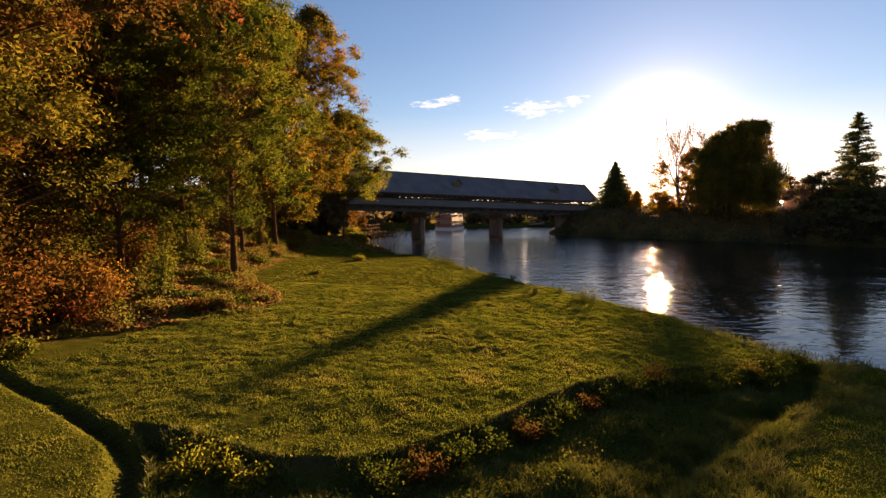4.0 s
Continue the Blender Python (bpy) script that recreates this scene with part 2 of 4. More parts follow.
WAVES = (0.42, 3.3)
RIPPLES = ((0.17, 2, 0.07), (0.62, 3, 0.085), (2.0, 2, 0.032))
GREEN = ((0.10, (0.027, 0.042, 0.006)), (0.40, (0.060, 0.080, 0.010)), (0.62, (0.106, 0.115, 0.013)), (0.80, (0.170, 0.132, 0.018)), (0.95, (0.240, 0.122, 0.020)))
OLIVE = ((0.10, (0.037, 0.050, 0.009)), (0.38, (0.094, 0.106, 0.014)), (0.58, (0.181, 0.152, 0.019)), (0.76, (0.275, 0.175, 0.022)), (0.93, (0.325, 0.131, 0.022)))
GOLD = ((0.10, (0.099, 0.094, 0.011)), (0.38, (0.264, 0.165, 0.017)), (0.60, (0.418, 0.209, 0.020)), (0.80, (0.462, 0.176, 0.017)), (0.95, (0.396, 0.099, 0.017)))
AMBER = ((0.10, (0.044, 0.050, 0.008)), (0.36, (0.100, 0.088, 0.012)), (0.56, (0.172, 0.118, 0.014)), (0.78, (0.245, 0.112, 0.014)), (0.95, (0.260, 0.076, 0.013)))
RUSSET = ((0.10, (0.036, 0.028, 0.008)), (0.34, (0.085, 0.052, 0.012)), (0.54, (0.130, 0.062, 0.014)), (0.74, (0.165, 0.048, 0.016)), (0.92, (0.112, 0.032, 0.014)))
BRONZE = ((0.10, (0.044, 0.048, 0.008)), (0.38, (0.105, 0.094, 0.013)), (0.60, (0.155, 0.118, 0.016)), (0.78, (0.185, 0.090, 0.016)), (0.95, (0.180, 0.058, 0.015)))
MIXED = ((0.08, (0.045, 0.060, 0.012)), (0.30, (0.11, 0.115, 0.020)), (0.46, (0.20, 0.160, 0.032)), (0.58, (0.15, 0.085, 0.030)), (0.68, (0.22, 0.070, 0.030)), (0.78, (0.15, 0.155, 0.040)), (0.88, (0.24, 0.17, 0.06)), (0.96, (0.36, 0.32, 0.16)))
KHAKI = ((0.10, (0.042, 0.055, 0.008)), (0.40, (0.098, 0.112, 0.014)), (0.62, (0.165, 0.158, 0.018)), (0.80, (0.25, 0.165, 0.020)), (0.95, (0.31, 0.115, 0.020)))
LIME = ((0.10, (0.080, 0.090, 0.010)), (0.40, (0.17, 0.165, 0.018)), (0.65, (0.27, 0.220, 0.025)), (0.92, (0.38, 0.22, 0.03)))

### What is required
Copy the whole of the material above exactly, but not its images.

### The reply
4.0 s
Continue the Blender Python (bpy) script that recreates this scene with part 2 of 4. More parts follow.
WAVES = (0.42, 3.3)
RIPPLES = ((0.17, 2, 0.07), (0.62, 3, 0.085), (2.0, 2, 0.032))
GREEN = ((0.10, (0.027, 0.042, 0.006)), (0.40, (0.060, 0.080, 0.010)), (0.62, (0.106, 0.115, 0.013)), (0.80, (0.170, 0.132, 0.018)), (0.95, (0.240, 0.122, 0.020)))
OLIVE = ((0.10, (0.037, 0.050, 0.009)), (0.38, (0.094, 0.106, 0.014)), (0.58, (0.181, 0.152, 0.019)), (0.76, (0.275, 0.175, 0.022)), (0.93, (0.325, 0.131, 0.022)))
GOLD = ((0.10, (0.099, 0.094, 0.011)), (0.38, (0.264, 0.165, 0.017)), (0.60, (0.418, 0.209, 0.020)), (0.80, (0.462, 0.176, 0.017)), (0.95, (0.396, 0.099, 0.017)))
AMBER = ((0.10, (0.044, 0.050, 0.008)), (0.36, (0.100, 0.088, 0.012)), (0.56, (0.172, 0.118, 0.014)), (0.78, (0.245, 0.112, 0.014)), (0.95, (0.260, 0.076, 0.013)))
RUSSET = ((0.10, (0.036, 0.028, 0.008)), (0.34, (0.085, 0.052, 0.012)), (0.54, (0.130, 0.062, 0.014)), (0.74, (0.165, 0.048, 0.016)), (0.92, (0.112, 0.032, 0.014)))
BRONZE = ((0.10, (0.044, 0.048, 0.008)), (0.38, (0.105, 0.094, 0.013)), (0.60, (0.155, 0.118, 0.016)), (0.78, (0.185, 0.090, 0.016)), (0.95, (0.180, 0.058, 0.015)))
MIXED = ((0.08, (0.045, 0.060, 0.012)), (0.30, (0.11, 0.115, 0.020)), (0.46, (0.20, 0.160, 0.032)), (0.58, (0.15, 0.085, 0.030)), (0.68, (0.22, 0.070, 0.030)), (0.78, (0.15, 0.155, 0.040)), (0.88, (0.24, 0.17, 0.06)), (0.96, (0.36, 0.32, 0.16)))
KHAKI = ((0.10, (0.042, 0.055, 0.008)), (0.40, (0.098, 0.112, 0.014)), (0.62, (0.165, 0.158, 0.018)), (0.80, (0.25, 0.165, 0.020)), (0.95, (0.31, 0.115, 0.020)))
LIME = ((0.10, (0.080, 0.090, 0.010)), (0.40, (0.17, 0.165, 0.018)), (0.65, (0.27, 0.220, 0.025)), (0.92, (0.38, 0.22, 0.03)))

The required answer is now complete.